▶ Requirements
Sift the material for lines containing "with", and return them.
····················
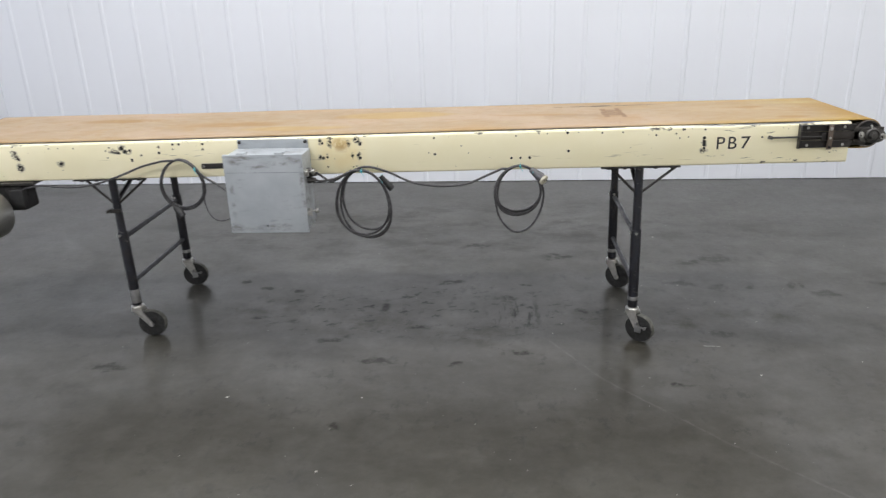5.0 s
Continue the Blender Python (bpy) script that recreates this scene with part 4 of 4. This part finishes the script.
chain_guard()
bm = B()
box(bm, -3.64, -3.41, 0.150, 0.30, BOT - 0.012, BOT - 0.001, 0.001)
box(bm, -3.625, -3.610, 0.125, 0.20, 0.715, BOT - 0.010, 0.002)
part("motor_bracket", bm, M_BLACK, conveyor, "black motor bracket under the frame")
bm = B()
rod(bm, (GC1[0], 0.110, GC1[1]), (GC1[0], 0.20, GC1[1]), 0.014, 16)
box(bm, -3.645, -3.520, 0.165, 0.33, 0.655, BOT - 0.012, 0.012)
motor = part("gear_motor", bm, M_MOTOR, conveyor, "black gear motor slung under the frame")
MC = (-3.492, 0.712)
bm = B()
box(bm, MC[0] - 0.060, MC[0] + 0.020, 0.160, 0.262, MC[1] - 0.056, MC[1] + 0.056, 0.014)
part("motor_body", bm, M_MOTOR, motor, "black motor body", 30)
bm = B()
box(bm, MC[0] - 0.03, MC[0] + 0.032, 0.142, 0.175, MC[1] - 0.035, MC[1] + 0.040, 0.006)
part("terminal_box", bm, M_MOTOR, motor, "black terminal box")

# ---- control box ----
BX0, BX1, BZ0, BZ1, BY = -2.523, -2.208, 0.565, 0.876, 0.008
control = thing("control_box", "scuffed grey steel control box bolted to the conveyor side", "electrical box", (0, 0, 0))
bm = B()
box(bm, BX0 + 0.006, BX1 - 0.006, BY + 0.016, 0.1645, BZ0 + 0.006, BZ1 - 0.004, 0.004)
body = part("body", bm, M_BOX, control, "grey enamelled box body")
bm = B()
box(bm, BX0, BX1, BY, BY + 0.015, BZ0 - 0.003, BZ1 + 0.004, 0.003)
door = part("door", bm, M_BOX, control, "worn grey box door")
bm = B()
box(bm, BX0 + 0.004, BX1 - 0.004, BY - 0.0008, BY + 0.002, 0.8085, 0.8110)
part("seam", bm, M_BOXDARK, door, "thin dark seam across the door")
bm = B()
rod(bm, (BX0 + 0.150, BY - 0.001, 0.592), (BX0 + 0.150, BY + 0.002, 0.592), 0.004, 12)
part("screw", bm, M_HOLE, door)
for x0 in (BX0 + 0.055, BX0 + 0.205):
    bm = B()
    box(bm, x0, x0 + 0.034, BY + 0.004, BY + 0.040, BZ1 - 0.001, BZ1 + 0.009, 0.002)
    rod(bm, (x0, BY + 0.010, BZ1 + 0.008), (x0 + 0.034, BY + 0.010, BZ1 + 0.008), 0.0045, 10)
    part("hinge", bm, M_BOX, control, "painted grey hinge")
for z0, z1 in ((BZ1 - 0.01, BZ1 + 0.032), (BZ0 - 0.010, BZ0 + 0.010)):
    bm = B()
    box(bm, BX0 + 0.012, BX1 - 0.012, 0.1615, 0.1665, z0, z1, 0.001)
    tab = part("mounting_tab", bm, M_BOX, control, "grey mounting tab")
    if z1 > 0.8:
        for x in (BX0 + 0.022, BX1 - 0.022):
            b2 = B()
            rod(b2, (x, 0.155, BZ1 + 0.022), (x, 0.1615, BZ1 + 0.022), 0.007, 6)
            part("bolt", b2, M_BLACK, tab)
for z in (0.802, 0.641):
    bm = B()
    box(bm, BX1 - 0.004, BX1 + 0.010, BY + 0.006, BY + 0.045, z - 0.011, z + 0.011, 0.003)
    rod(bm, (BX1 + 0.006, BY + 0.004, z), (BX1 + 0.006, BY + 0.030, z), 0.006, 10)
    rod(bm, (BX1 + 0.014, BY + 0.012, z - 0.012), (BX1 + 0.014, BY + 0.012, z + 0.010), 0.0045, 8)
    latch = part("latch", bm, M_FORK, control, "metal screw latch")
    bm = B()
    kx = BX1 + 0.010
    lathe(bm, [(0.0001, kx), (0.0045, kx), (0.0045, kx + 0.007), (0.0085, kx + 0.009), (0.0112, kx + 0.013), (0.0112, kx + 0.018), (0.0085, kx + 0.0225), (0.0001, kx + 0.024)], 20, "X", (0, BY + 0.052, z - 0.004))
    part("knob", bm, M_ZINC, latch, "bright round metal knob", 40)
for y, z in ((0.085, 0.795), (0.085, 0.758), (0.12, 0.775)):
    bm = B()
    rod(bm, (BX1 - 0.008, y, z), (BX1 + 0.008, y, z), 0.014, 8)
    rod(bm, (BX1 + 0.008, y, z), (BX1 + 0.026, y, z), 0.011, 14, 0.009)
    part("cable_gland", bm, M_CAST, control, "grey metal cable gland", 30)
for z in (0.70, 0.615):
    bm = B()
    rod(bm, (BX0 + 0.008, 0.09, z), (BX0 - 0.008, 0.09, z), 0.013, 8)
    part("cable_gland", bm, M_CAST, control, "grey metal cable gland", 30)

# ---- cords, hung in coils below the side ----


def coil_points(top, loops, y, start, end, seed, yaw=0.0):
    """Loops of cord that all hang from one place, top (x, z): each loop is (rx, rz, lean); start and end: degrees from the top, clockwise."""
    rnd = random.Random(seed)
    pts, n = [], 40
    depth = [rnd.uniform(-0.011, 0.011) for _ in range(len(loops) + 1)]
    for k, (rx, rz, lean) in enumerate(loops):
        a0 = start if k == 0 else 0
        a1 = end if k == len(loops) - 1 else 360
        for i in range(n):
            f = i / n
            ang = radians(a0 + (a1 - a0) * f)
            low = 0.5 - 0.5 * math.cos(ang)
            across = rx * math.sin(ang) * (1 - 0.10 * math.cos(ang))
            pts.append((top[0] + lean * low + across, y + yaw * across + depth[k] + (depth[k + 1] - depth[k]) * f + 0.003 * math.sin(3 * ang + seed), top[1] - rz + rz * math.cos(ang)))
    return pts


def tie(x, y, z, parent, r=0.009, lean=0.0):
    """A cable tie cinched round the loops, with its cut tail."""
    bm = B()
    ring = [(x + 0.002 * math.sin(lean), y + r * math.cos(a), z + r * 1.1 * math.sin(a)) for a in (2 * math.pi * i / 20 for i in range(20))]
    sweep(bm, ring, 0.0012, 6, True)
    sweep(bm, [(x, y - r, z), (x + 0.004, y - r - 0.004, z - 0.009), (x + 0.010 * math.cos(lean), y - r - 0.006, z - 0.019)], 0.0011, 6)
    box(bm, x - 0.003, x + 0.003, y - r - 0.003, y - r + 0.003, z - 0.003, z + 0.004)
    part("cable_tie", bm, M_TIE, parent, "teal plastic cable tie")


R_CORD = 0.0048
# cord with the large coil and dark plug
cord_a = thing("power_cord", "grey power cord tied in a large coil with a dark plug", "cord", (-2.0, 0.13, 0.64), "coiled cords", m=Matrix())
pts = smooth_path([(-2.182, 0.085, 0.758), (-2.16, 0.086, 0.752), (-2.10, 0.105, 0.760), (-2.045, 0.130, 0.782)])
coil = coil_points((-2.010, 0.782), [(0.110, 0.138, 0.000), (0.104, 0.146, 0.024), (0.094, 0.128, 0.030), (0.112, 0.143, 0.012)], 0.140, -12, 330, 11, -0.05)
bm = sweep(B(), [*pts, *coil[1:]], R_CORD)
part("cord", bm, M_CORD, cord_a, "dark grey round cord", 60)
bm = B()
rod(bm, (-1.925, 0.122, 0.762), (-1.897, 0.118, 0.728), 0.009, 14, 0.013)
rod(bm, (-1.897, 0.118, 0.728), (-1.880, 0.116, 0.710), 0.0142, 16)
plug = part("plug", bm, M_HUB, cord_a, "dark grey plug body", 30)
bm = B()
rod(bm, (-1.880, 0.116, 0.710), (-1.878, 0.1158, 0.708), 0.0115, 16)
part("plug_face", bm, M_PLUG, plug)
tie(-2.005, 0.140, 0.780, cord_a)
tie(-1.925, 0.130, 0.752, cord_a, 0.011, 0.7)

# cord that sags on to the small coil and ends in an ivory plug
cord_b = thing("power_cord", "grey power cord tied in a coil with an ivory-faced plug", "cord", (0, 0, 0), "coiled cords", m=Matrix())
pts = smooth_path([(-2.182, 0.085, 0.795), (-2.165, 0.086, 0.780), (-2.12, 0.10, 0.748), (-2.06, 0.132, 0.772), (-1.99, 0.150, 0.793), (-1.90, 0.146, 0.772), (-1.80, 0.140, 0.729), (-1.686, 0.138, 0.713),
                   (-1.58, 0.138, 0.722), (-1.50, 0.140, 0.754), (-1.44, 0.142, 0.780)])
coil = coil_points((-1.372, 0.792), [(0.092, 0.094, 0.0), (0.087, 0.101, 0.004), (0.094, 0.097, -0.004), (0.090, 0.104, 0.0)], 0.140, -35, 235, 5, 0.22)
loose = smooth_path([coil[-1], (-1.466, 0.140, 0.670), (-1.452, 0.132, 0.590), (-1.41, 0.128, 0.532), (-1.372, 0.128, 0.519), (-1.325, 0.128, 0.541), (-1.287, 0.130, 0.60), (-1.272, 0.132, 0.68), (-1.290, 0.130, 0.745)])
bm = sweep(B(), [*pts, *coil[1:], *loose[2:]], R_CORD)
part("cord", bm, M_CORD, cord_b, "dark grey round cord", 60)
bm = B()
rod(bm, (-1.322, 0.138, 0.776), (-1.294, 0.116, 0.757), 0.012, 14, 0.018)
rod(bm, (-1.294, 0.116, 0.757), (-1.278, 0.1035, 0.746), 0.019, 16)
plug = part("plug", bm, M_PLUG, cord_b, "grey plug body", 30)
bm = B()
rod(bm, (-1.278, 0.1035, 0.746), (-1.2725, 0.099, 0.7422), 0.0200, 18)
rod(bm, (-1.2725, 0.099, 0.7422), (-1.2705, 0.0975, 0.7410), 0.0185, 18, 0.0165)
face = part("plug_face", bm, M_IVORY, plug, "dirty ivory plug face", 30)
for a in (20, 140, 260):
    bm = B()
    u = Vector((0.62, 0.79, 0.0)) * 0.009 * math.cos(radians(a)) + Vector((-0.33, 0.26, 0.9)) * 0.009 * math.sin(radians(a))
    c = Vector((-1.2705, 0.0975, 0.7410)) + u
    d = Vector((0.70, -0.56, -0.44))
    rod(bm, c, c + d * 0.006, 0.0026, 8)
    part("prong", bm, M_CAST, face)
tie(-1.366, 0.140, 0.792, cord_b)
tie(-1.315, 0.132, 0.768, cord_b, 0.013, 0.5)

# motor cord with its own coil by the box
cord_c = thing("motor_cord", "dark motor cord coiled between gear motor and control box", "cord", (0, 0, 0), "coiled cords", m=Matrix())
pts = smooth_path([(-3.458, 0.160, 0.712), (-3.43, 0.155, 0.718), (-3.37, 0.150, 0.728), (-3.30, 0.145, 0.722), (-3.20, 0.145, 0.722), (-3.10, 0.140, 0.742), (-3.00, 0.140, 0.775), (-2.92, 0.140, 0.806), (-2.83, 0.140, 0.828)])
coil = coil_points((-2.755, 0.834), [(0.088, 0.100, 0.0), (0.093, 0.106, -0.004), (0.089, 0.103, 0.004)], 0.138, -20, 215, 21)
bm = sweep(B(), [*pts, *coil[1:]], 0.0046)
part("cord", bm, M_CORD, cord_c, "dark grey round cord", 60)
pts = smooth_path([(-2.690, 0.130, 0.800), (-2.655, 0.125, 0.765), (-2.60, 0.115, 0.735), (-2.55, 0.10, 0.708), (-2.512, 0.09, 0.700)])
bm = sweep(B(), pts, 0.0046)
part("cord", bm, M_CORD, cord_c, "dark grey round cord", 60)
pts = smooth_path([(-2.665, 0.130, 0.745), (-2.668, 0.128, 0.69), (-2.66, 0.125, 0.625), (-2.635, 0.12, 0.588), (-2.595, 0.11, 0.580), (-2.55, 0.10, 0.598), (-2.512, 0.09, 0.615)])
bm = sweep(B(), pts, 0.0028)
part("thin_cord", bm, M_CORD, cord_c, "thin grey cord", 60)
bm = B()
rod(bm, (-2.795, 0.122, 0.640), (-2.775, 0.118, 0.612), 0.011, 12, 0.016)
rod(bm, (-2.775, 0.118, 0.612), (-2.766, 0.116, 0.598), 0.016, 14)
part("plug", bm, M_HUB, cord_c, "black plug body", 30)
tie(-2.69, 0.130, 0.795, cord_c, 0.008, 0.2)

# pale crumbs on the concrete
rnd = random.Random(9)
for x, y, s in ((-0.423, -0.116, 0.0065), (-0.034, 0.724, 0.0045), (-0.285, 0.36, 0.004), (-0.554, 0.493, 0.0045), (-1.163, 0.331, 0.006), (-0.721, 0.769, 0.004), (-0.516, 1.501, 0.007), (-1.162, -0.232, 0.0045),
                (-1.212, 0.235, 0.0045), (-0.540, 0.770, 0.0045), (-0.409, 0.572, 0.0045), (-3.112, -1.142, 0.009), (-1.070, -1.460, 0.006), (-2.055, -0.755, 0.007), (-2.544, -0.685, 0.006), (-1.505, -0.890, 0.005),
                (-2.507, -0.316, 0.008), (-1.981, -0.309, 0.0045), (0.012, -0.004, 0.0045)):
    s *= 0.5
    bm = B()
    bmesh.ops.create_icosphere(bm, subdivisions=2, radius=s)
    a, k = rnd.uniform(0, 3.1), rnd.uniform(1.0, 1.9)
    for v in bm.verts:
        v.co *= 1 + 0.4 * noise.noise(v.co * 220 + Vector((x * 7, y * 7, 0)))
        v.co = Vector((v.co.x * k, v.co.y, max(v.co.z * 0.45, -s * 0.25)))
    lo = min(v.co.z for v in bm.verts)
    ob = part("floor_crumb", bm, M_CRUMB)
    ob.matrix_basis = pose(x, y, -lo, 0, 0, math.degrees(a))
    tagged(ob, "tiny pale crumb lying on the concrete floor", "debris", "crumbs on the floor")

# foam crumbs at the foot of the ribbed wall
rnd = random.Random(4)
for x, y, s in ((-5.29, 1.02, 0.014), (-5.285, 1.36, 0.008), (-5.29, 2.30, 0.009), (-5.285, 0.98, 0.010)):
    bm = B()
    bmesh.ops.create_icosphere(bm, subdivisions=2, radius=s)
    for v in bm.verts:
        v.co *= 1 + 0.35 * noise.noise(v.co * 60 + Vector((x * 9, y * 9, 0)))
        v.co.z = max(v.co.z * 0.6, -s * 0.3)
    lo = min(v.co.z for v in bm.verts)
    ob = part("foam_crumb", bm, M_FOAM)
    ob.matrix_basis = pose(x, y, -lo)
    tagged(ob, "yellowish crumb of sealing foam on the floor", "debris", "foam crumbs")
····················
▶ Exercise result
Continue the Blender Python (bpy) script that recreates this scene with part 4 of 4. This part finishes the script.
    """A cable tie cinched round the loops, with its cut tail."""
# cord with the large coil and dark plug
cord_a = thing("power_cord", "grey power cord tied in a large coil with a dark plug", "cord", (-2.0, 0.13, 0.64), "coiled cords", m=Matrix())
cord_b = thing("power_cord", "grey power cord tied in a coil with an ivory-faced plug", "cord", (0, 0, 0), "coiled cords", m=Matrix())
# motor cord with its own coil by the box